World Heritage Week is also a time for celebrating Kashmir's rich cultural heritage. Festivals, exhibitions, and cultural performances showcase the diversity of traditions and practices that make India unique. This celebration not only fosters a sense of pride but also encourages a deeper understanding and appreciation of the country's heritage.
The work to the recognition of heritage sites as World Heritage Sites in Kashmir should be started; it not only brings prestige to the region and the country but also boosts tourism. Visitors from around the world are drawn to these sites, contributing to the local economy and creating opportunities for sustainable tourism practices.
The challenges of preserving the archaeological and heritage sites and monuments are manifold. Human greed, population pressure, constructions, urbanization, pollution, and climate change pose threats to the integrity of these invaluable treasures. World Heritage Week provides a platform to address these challenges, encouraging discussions on sustainable development and responsible tourism in the valley.
World Heritage Week in Kashmir should not be just a celebration; it is a call to action. It invites individuals, communities, and the government to come together to ensure the protection and promotion of India's rich cultural heritage. We should look towards the future, the significance of World Heritage Week lies in its ability to inspire a collective commitment to preserving the stories, traditions, and landmarks that define our identity on the global stage. By recognizing the value of our shared heritage, we pave the way for a legacy that transcends time and connects generations.

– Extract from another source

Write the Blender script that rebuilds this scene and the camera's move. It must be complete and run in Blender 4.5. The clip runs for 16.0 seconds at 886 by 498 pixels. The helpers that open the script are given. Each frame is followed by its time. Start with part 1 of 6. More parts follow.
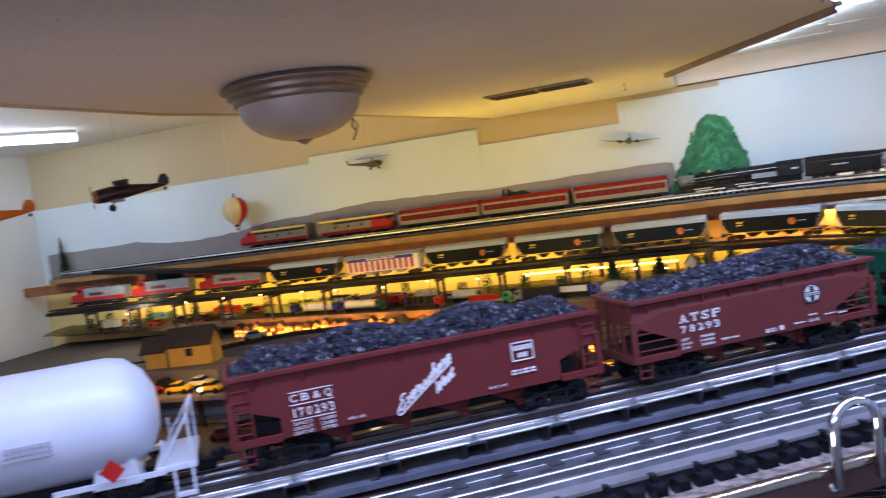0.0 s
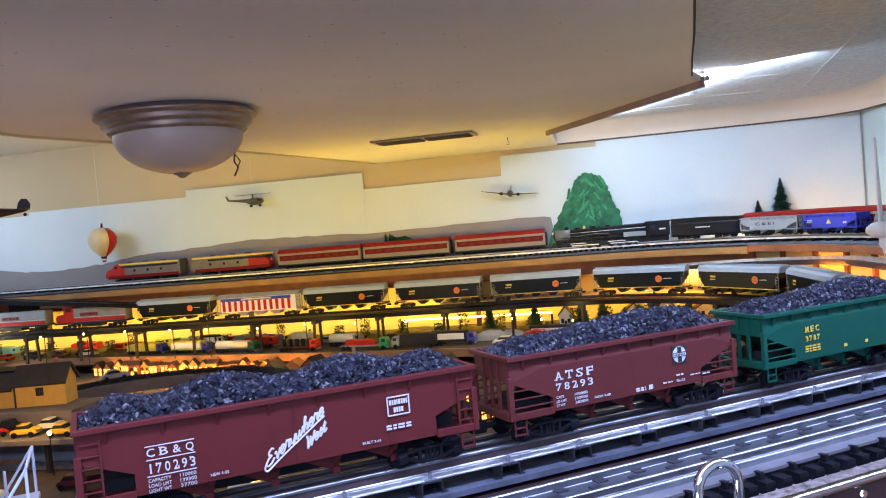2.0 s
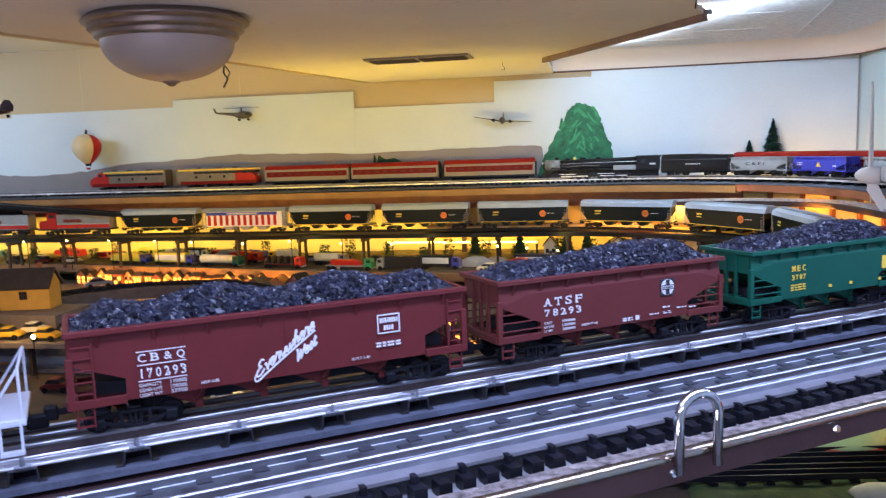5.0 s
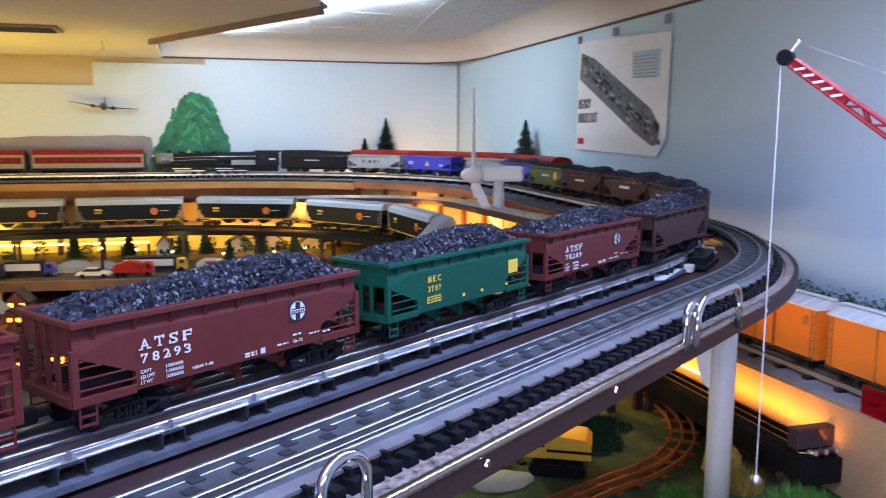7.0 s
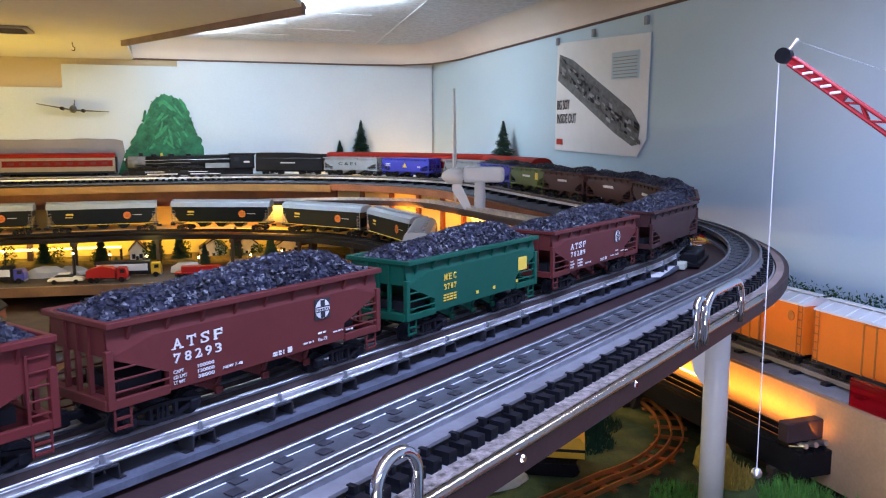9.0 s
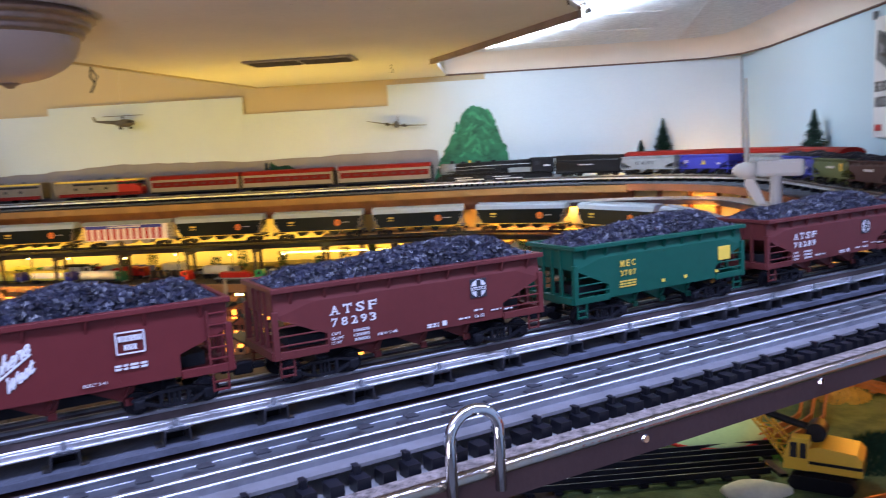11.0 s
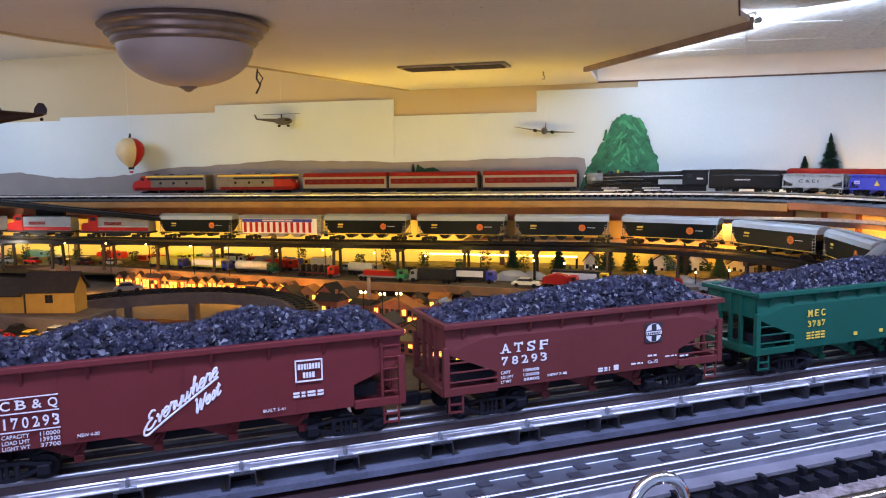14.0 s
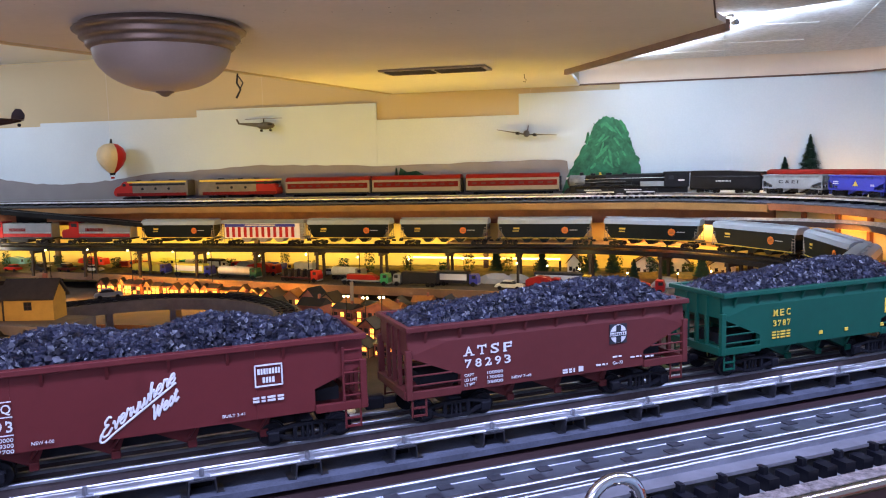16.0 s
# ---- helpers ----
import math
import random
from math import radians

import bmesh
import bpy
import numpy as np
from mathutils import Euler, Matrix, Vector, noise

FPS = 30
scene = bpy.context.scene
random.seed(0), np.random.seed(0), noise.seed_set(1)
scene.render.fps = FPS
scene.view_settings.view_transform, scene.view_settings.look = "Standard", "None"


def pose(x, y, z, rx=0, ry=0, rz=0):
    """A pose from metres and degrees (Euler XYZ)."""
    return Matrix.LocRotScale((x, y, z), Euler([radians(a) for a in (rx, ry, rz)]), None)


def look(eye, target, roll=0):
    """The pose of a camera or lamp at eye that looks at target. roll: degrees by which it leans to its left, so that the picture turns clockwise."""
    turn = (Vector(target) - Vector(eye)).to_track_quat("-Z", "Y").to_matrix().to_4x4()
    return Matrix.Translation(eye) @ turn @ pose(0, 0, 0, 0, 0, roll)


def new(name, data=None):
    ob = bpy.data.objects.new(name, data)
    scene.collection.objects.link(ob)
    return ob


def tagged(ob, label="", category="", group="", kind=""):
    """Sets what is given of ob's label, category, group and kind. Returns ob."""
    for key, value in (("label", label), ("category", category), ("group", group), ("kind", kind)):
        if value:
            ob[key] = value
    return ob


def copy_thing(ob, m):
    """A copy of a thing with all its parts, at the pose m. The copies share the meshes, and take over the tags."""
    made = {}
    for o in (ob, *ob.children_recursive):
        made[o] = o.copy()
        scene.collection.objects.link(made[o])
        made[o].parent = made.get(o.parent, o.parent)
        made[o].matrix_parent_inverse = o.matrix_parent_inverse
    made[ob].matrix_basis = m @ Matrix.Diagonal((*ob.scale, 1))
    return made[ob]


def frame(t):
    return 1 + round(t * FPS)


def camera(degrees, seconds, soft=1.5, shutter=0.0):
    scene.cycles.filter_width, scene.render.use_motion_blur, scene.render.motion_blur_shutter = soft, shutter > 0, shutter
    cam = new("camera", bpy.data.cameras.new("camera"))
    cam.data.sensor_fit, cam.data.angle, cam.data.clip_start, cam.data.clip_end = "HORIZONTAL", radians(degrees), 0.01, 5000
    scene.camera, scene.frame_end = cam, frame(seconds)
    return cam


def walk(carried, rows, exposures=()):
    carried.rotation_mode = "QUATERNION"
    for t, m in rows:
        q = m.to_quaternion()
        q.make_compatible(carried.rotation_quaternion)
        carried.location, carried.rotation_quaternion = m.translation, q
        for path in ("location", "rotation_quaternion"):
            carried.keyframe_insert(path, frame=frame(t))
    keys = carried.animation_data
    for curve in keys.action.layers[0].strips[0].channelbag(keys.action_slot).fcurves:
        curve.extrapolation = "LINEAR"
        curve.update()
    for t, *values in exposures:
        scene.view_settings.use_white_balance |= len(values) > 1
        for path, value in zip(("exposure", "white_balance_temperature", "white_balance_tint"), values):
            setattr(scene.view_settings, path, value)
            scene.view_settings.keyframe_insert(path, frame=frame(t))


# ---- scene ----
cam = camera(58.0, 16.0, soft=1.1, shutter=0.6)
PATH = [
    (0, (-0.082, -0.005, 1.842), (-0.766, 1.869, 1.699), -8.0),
    (0.5, (-0.078, 0.009, 1.837), (-0.61, 1.932, 1.697), -7.1),
    (1, (-0.086, 0.004, 1.841), (-0.558, 1.944, 1.725), -6.0),
    (1.5, (-0.085, 0.009, 1.844), (-0.483, 1.967, 1.761), -5.0),
    (2, (-0.085, 0.005, 1.846), (-0.473, 1.966, 1.778), -4.9),
    (2.5, (-0.089, 0.005, 1.843), (-0.47, 1.968, 1.779), -4.7),
    (3, (-0.099, 0.003, 1.846), (-0.493, 1.963, 1.789), -4.0),
    (3.2, (-0.099, 0.002, 1.847), (-0.498, 1.961, 1.793), -3.8),
    (5.3, (-0.088, 0.008, 1.843), (-0.412, 1.963, 1.569), -1.0),
    (5.5, (-0.069, 0.02, 1.842), (-0.291, 1.989, 1.572), -0.5),
    (6, (0.005, 0.084, 1.835), (-0.011, 2.068, 1.585), 0.4),
    (6.5, (-0.008, 0.123, 1.839), (0.313, 2.076, 1.553), 0.2),
    (7, (-0.086, 0.124, 1.843), (0.474, 2.023, 1.557), 0.1),
    (7.5, (-0.1, 0.139, 1.842), (0.557, 2.005, 1.55), 0.8),
    (8, (-0.111, 0.148, 1.833), (0.547, 2.014, 1.543), 0.3),
    (8.2, (-0.115, 0.151, 1.834), (0.546, 2.017, 1.546), 0.1),
    (10.3, (-0.124, 0.105, 1.84), (0.173, 2.068, 1.599), -2.4),
    (10.5, (-0.082, 0.103, 1.835), (0.076, 2.083, 1.602), -2.5),
    (11, (-0.01, 0.085, 1.826), (-0.174, 2.063, 1.581), -3.1),
    (11.5, (0.005, 0.071, 1.828), (-0.281, 2.035, 1.584), -3.9),
    (12, (0.007, 0.064, 1.832), (-0.326, 2.023, 1.602), -3.8),
    (12.5, (-0.015, 0.085, 1.861), (-0.394, 2.036, 1.634), -2.7),
    (13, (-0.039, 0.099, 1.85), (-0.485, 2.035, 1.616), -1.5),
    (13.5, (-0.034, 0.097, 1.852), (-0.513, 2.024, 1.619), -1.2),
    (14, (-0.038, 0.097, 1.849), (-0.531, 2.021, 1.616), -1.0),
    (14.5, (-0.039, 0.1, 1.846), (-0.542, 2.021, 1.61), -1.0),
    (15, (-0.025, 0.104, 1.847), (-0.516, 2.029, 1.614), -1.1),
    (15.5, (-0.022, 0.102, 1.849), (-0.498, 2.031, 1.62), -1.3),
    (16, (-0.023, 0.102, 1.848), (-0.486, 2.035, 1.623), -1.4),
]
walk(cam, [(t, look(eye, target, roll)) for t, eye, target, roll in PATH], ((0.0, -0.15, 6350, 12), (0.5, -0.05, 6350, 12), (1.5, 0.12, 6080, 12), (3.2, 0.12, 6080, 12), (5.5, 0.05, 6150, 12), (6.5, 0.03, 6200, 11), (8.0, 0.0, 6400, 10), (10.5, -0.02, 6150, 14), (11.5, 0.0, 6120, 16), (13.0, -0.05, 6280, 17), (16.0, -0.05, 6280, 17)))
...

It will help in participating in the cultural diplomacy of our country that serves as a bridge between nations, fostering understanding, respect, and collaboration. By recognizing the importance of shared narratives, traditions, and historical treasures, countries can build lasting connections that transcend political differences. As we navigate an increasingly interconnected world, cultural and heritage diplomacy stands out as a vital tool for shaping a global community built on mutual appreciation and dialogue.